‘To seal‘: we look at this verb, which is used especially in tournaments, in this short football language post. Read the transcript for this post below, and also check out our glossary of footballing phrases here and visit our site to access all our previous posts and podcasts. If you have any suggestions or questions then you can contact us at firstname.lastname@example.org.
This verb originally meant to close a letter’s envelope by using wax and a ‘seal‘ or stamp. It came to mean ‘to finish’, as in finish some business: you write the letter, put it in an envelope, and seal it: the process is finished. Now, we often use ‘seal‘ in business. For example when you say to seal a deal, it means to agree a business deal.
In football it can mean to progress to the next stage in a competition or to decide a position in the table.
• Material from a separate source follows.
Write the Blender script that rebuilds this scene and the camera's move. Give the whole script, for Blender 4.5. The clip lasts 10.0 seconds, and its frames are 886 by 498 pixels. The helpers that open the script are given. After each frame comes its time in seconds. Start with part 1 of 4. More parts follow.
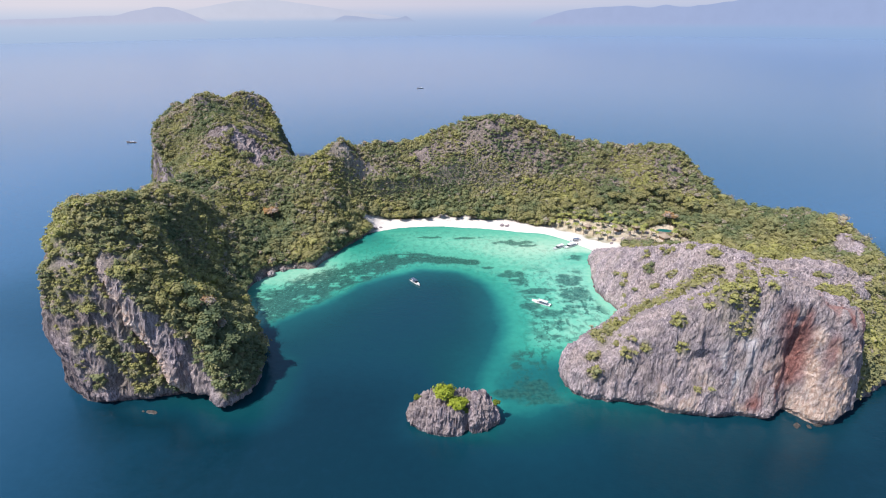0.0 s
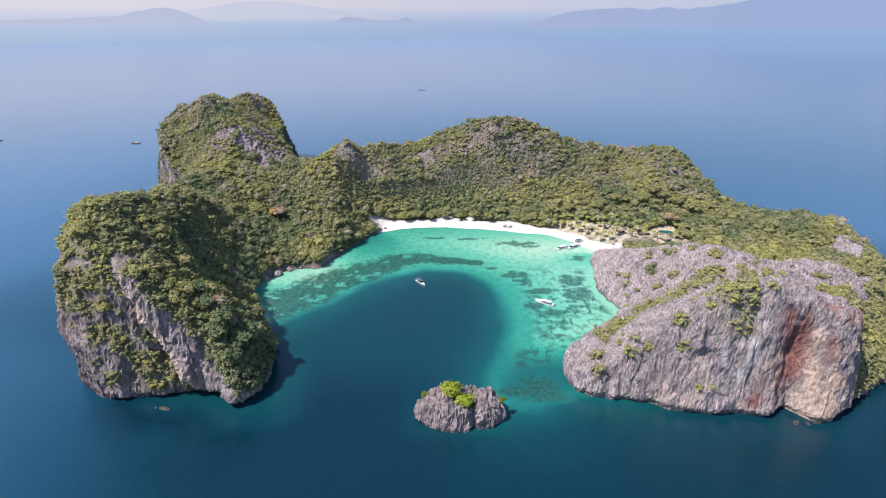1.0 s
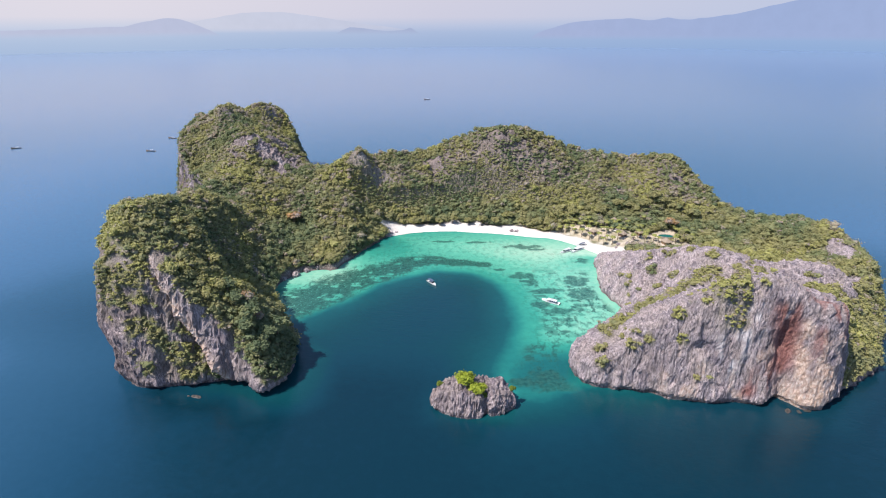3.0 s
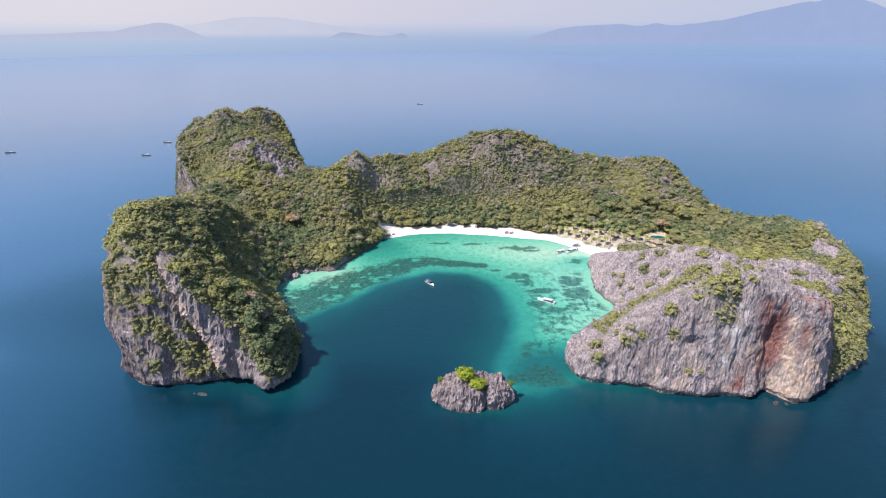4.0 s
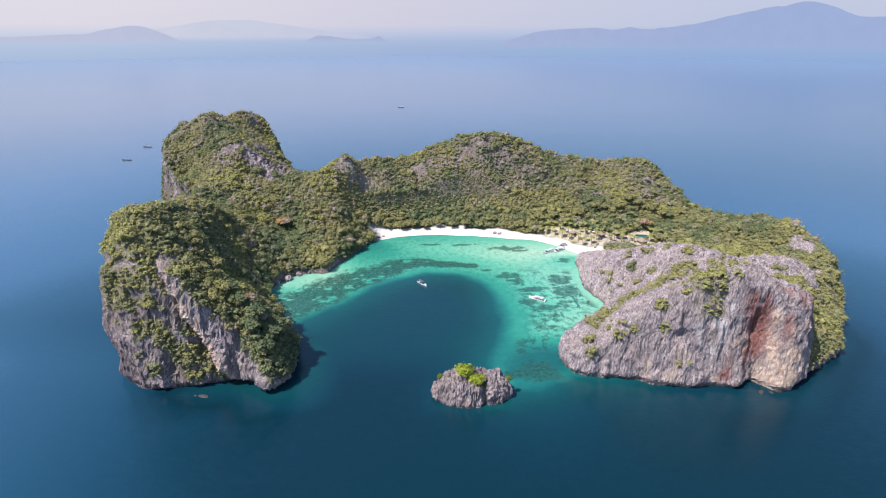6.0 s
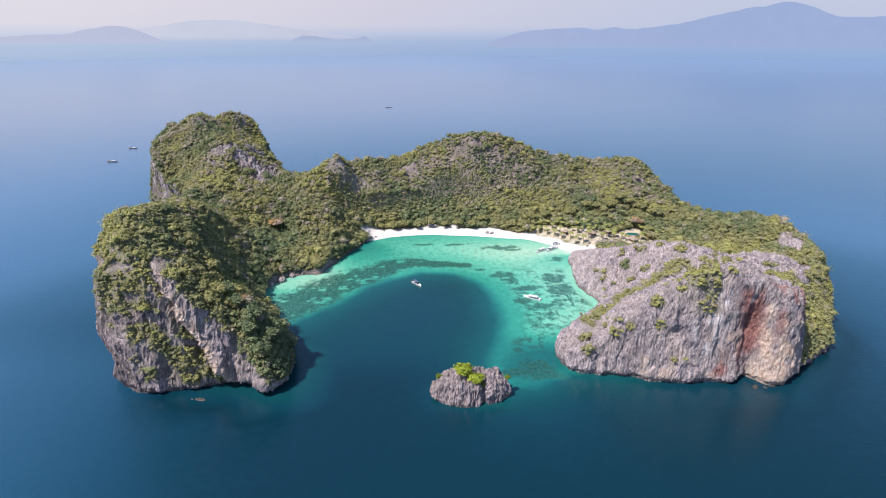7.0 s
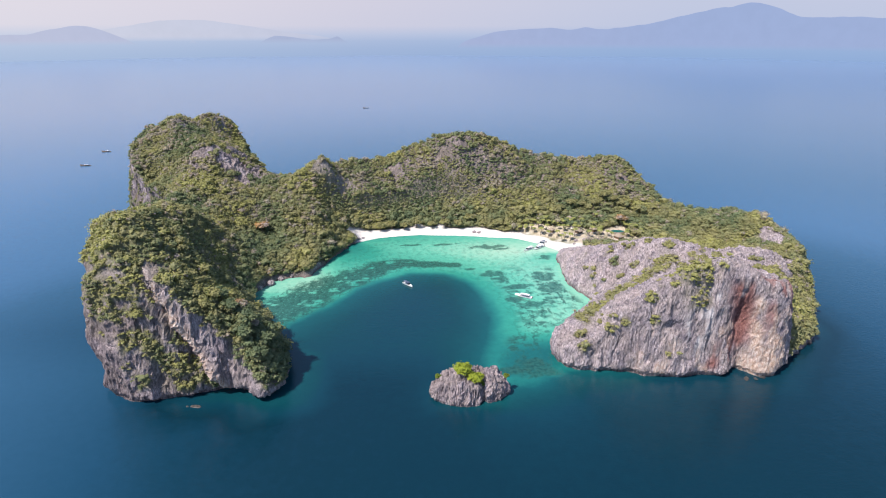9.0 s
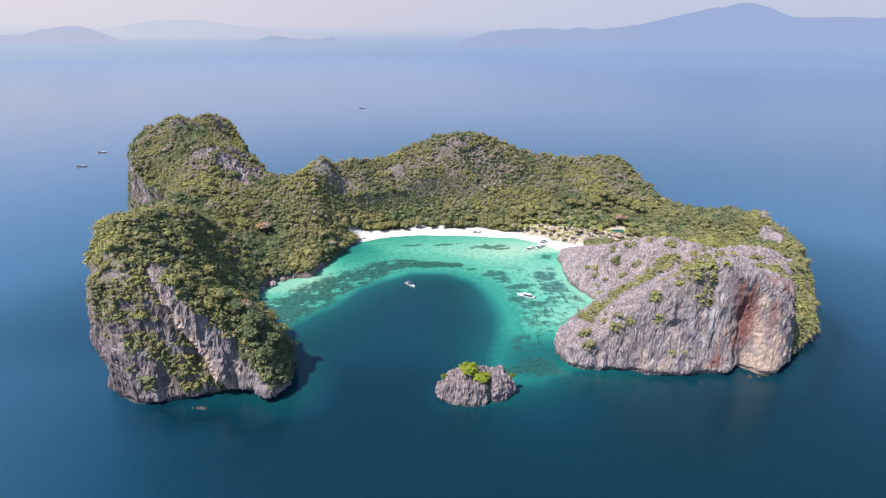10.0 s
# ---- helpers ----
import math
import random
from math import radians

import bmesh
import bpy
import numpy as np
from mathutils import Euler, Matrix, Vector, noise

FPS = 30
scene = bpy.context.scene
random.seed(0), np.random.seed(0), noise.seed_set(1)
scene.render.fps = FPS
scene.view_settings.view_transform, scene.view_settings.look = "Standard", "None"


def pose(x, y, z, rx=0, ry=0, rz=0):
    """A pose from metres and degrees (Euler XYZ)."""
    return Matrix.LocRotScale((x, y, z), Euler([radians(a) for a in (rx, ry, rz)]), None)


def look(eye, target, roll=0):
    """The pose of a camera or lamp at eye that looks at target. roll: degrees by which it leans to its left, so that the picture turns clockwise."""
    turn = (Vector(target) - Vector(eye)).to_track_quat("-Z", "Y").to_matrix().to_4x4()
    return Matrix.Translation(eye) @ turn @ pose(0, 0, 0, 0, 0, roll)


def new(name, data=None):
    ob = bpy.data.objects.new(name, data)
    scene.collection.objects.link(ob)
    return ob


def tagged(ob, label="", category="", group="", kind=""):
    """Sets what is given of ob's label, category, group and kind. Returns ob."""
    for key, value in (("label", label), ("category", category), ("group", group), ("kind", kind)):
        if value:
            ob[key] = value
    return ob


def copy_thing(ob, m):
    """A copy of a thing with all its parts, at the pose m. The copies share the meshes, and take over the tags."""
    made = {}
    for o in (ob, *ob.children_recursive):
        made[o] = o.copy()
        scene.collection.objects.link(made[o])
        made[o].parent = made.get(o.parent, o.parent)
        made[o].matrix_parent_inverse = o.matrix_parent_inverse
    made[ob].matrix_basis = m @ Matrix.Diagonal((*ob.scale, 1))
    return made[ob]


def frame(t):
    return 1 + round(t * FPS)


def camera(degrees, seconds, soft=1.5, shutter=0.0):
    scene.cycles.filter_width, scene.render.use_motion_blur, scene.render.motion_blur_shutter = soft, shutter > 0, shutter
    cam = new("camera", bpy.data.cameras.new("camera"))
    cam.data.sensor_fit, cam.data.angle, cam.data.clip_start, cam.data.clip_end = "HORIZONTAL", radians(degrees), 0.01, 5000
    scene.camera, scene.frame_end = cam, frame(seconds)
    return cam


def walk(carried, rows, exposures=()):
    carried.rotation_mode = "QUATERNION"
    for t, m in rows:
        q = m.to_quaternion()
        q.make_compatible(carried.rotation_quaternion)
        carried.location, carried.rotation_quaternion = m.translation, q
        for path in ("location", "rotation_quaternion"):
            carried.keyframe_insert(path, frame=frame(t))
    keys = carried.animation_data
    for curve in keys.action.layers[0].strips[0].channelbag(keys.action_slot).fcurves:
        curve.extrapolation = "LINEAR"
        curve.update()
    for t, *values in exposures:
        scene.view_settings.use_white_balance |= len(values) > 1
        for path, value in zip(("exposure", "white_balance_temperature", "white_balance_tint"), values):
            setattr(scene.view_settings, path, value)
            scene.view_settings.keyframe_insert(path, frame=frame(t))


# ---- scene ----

In Tuesday’s (12 July) 2022 Women’s Euros match from Group B, Germany sealed top spot by beating Spain 2-0. Here is The Guardian’s headline: ‘Popp seals top spot as Germany see off Spain to secure Euro 2022 progress.’
- Example: ‘Dazzling England demolish Norway 8-0 to seal Euro 2022 quarter-final spot‘ (The Guardian, 11 July 2022)
Notice that in both these examples, the headlines us ‘spot‘ – ‘sealed top spot‘ and ‘seal quarter final spot‘. Spot means position, place and often goes with the verb ‘to seal‘. A different verb for this would be ‘secure’ – to secure a place in the quarter finals, to secure a spot in the semis, or secure a berth in the final.